Él progresaba más que yo con su hija. Lucy y yo seguíamos saliendo, pero se le notaba impregnada del utilitarismo de su padre; para comprometerse conmigo me exigía hacer algo “provechoso”, como si el dinero contara más que la posición social. Seguro que su progenitor le había inculcado ideas tan perniciosas.

En la cena de la otra noche le mostré a Morgan mi animadversión condenando el automóvil como una máquina infernal, y aunque el hipócrita esgrimió el cinismo de reconocer que quizá la velocidad no supusiera ningún avance espiritual para el género humano, no pudo dejar de oponer que en todo caso el triunfo de los autos era seguro y que cambiaría la mentalidad de la gente. Logré que se fuera, haciéndose el mártir. El tío Jack se asombró de que tratara a sí al padre de mi novia, pero la verdad es que prefiero renunciar a Lucy con tal de perder de vista al tipo que pretende enajenarme del cariño de mi madre. ¡No lo logrará! ¡No quiero compartir a mamá con nadie!

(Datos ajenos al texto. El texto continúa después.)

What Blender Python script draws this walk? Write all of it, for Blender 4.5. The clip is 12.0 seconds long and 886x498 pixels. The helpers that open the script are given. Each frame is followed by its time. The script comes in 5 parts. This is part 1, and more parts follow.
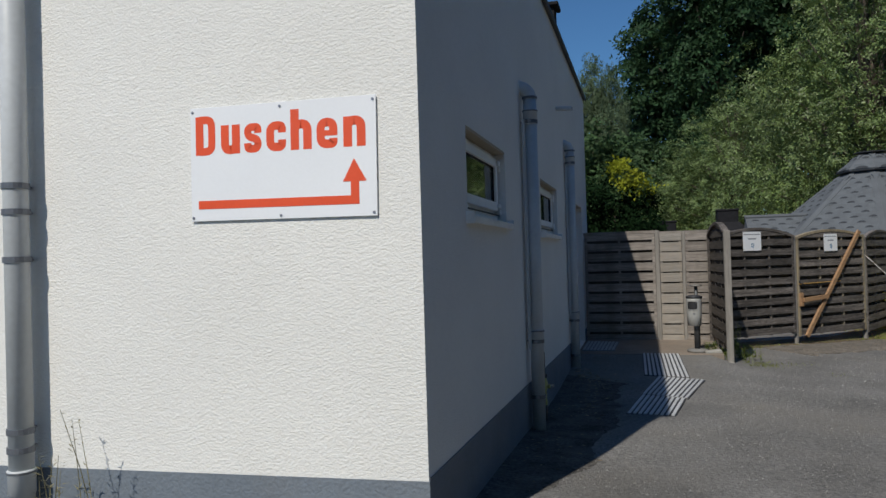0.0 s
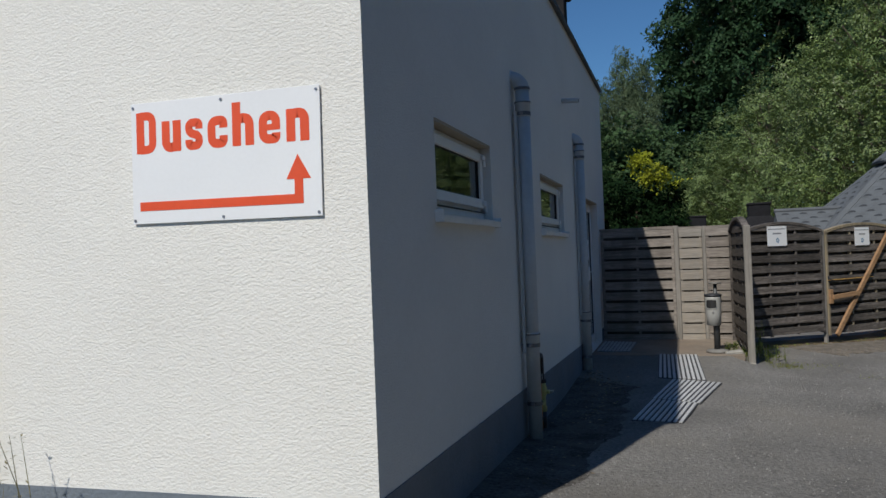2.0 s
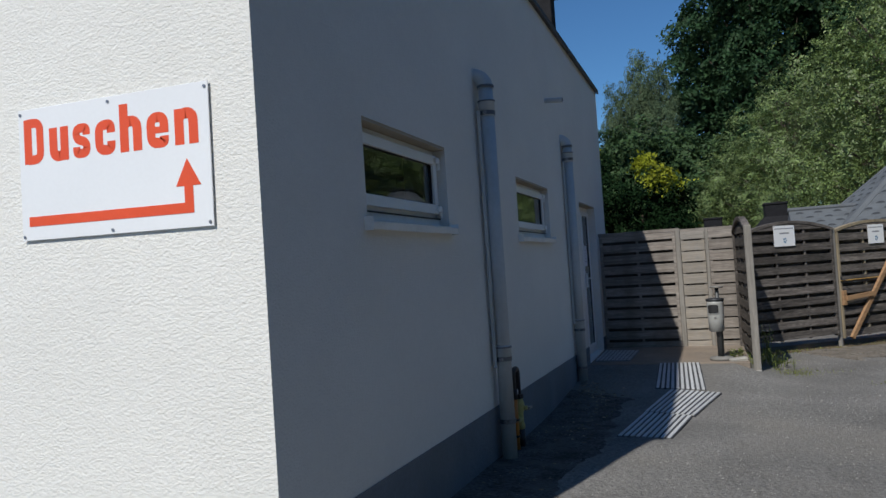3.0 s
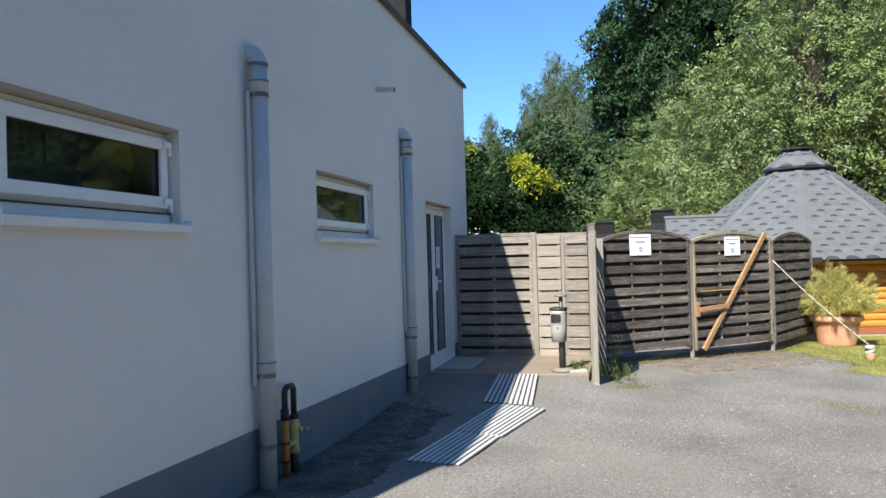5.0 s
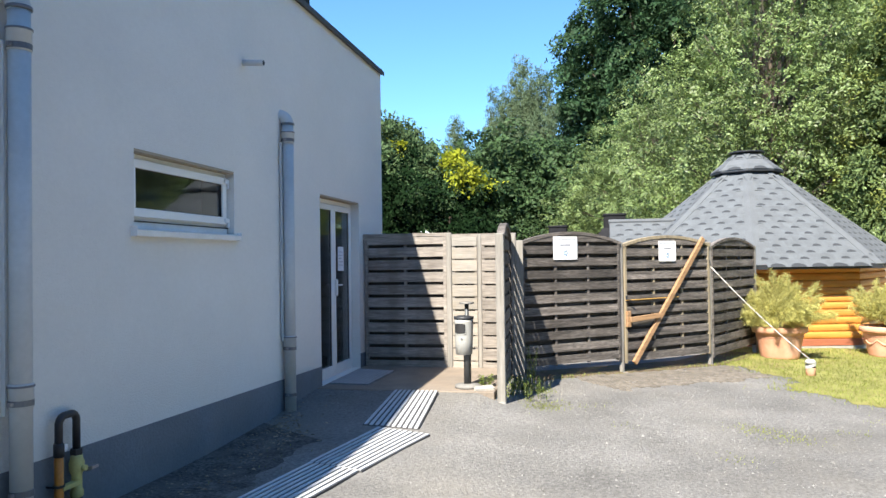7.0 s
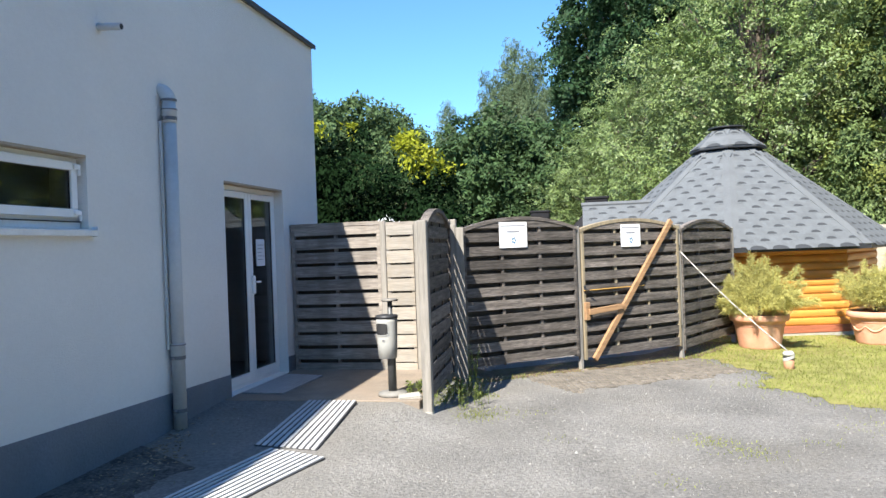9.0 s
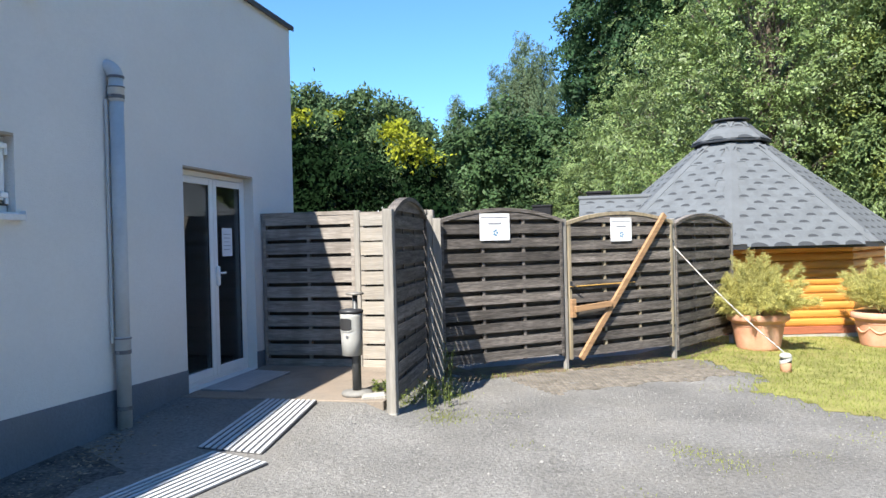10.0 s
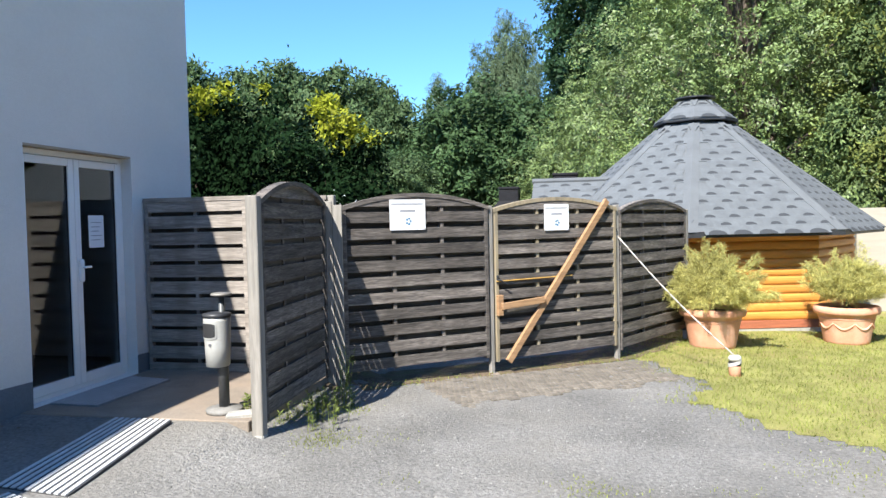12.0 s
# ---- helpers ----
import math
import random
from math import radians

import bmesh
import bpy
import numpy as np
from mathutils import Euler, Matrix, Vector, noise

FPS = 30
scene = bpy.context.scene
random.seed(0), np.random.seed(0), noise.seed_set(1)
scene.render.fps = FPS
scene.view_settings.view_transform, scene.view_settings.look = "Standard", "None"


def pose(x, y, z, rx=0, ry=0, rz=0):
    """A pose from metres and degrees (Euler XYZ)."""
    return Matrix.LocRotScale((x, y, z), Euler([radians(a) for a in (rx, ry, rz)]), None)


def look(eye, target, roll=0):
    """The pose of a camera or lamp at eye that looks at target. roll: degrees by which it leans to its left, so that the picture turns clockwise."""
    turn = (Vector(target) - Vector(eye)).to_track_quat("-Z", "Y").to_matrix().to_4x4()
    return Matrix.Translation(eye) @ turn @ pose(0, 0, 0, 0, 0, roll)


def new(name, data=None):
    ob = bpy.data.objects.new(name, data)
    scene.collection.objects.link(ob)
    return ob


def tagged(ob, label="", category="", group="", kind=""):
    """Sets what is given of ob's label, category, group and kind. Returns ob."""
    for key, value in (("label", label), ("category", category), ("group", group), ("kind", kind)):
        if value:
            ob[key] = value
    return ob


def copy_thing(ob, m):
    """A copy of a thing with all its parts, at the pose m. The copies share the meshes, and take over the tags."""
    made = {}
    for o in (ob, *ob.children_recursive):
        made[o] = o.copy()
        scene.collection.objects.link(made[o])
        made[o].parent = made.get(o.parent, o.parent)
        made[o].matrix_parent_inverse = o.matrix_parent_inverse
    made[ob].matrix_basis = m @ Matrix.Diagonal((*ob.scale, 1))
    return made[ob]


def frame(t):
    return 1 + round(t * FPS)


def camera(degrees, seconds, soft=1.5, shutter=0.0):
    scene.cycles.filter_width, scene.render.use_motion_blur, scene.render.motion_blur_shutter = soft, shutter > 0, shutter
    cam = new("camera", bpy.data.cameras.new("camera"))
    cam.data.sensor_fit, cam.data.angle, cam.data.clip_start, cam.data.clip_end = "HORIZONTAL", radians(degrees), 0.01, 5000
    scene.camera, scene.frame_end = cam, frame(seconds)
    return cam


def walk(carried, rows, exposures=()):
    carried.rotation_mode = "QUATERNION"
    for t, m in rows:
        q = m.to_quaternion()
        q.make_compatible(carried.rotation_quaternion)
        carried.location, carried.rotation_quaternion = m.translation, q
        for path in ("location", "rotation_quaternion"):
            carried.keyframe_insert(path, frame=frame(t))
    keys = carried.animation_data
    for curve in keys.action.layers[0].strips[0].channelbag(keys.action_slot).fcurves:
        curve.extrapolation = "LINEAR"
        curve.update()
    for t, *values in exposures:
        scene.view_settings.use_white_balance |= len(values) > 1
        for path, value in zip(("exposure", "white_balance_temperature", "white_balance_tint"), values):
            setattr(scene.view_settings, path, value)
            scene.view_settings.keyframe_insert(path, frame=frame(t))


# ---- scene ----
cam = camera(62.3, 12.0)
PATH = [
    (0, (-0.034, 0.641, 1.268), (-0.567, 2.569, 1.292), -1.7),
    (0.5, (-0.027, 0.662, 1.269), (-0.542, 2.595, 1.287), -2.2),
    (1, (0.031, 0.755, 1.272), (-0.515, 2.679, 1.291), -2.6),
    (1.5, (0.14, 0.848, 1.288), (-0.447, 2.759, 1.335), -2.5),
    (2, (0.225, 1.005, 1.276), (-0.396, 2.907, 1.297), -2.3),
    (2.5, (0.306, 1.228, 1.257), (-0.337, 3.121, 1.305), -3.2),
    (3, (0.54, 1.462, 1.253), (-0.138, 3.343, 1.304), -3.8),
    (3.5, (0.747, 1.646, 1.26), (0.161, 3.558, 1.289), -3.4),
    (3.7, (0.817, 1.773, 1.241), (0.286, 3.701, 1.271), -3.0),
    (5.3, (1.402, 2.53, 1.292), (0.951, 4.479, 1.315), -1.2),
    (5.5, (1.441, 2.68, 1.274), (1.017, 4.635, 1.301), -1.2),
    (6, (1.609, 2.929, 1.282), (1.161, 4.877, 1.326), -1.4),
    (6.5, (1.801, 3.197, 1.285), (1.321, 5.138, 1.316), -1.2),
    (7, (1.921, 3.446, 1.252), (1.524, 5.406, 1.282), -0.8),
    (7.2, (1.973, 3.566, 1.275), (1.603, 5.531, 1.313), -0.5),
    (8.8, (2.467, 4.374, 1.278), (2.071, 6.334, 1.27), -1.5),
    (9, (2.509, 4.503, 1.262), (2.106, 6.462, 1.259), -2.1),
    (9.5, (2.693, 4.744, 1.247), (2.25, 6.694, 1.247), -2.0),
    (10, (2.784, 4.99, 1.219), (2.352, 6.943, 1.203), -1.4),
    (10.5, (2.864, 5.275, 1.238), (2.473, 7.236, 1.22), -0.8),
    (11, (2.988, 5.503, 1.229), (2.579, 7.461, 1.219), -1.2),
    (11.5, (3.23, 5.77, 1.243), (2.758, 7.713, 1.225), -1.5),
    (12, (3.379, 6.072, 1.293), (2.977, 8.03, 1.223), -1.2),
]
EXPOSURES = [(0.0, -0.4, 6000, 9), (2.6, -0.35, 6000, 9), (3.0, -0.23, 5850, 9), (3.5, -0.18, 5750, 9), (5.3, 1.37, 6250, 9), (6.2, 1.57, 6250, 9), (7.2, 1.57, 6250, 9), (9.0, 1.5, 6150, 9), (10.0, 1.45, 6050, 9), (12.0, 1.45, 5950, 9)]
walk(cam, [(t, look(eye, target, roll)) for t, eye, target, roll in PATH], EXPOSURES)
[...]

El asunto incluso se ha convertido en comidilla de comadres y rumor de barbería. Le frustraré a ese truhán el plan aunque tenga que hacer como el abuelo, cuando hace veinte años le prohibió cortejar a mamá después de aquella serenata, y mi ceño hará que sus rosas se le marchiten entre las garras. ¡Por algo ahora soy el cabeza de familia! Si me obliga a ello, pondré a mamá en la tesitura de elegir entre él y yo.

Y ahora hasta la tía se ha puesto de su parte y aceptando su destino reconoce que de todas formas Eugene nunca se fijará en ella, y me dice que mamá padece del corazón y que si la chantajeo sentimentalmente acabará por averiársele como una de esas máquinas infernales de Morgan.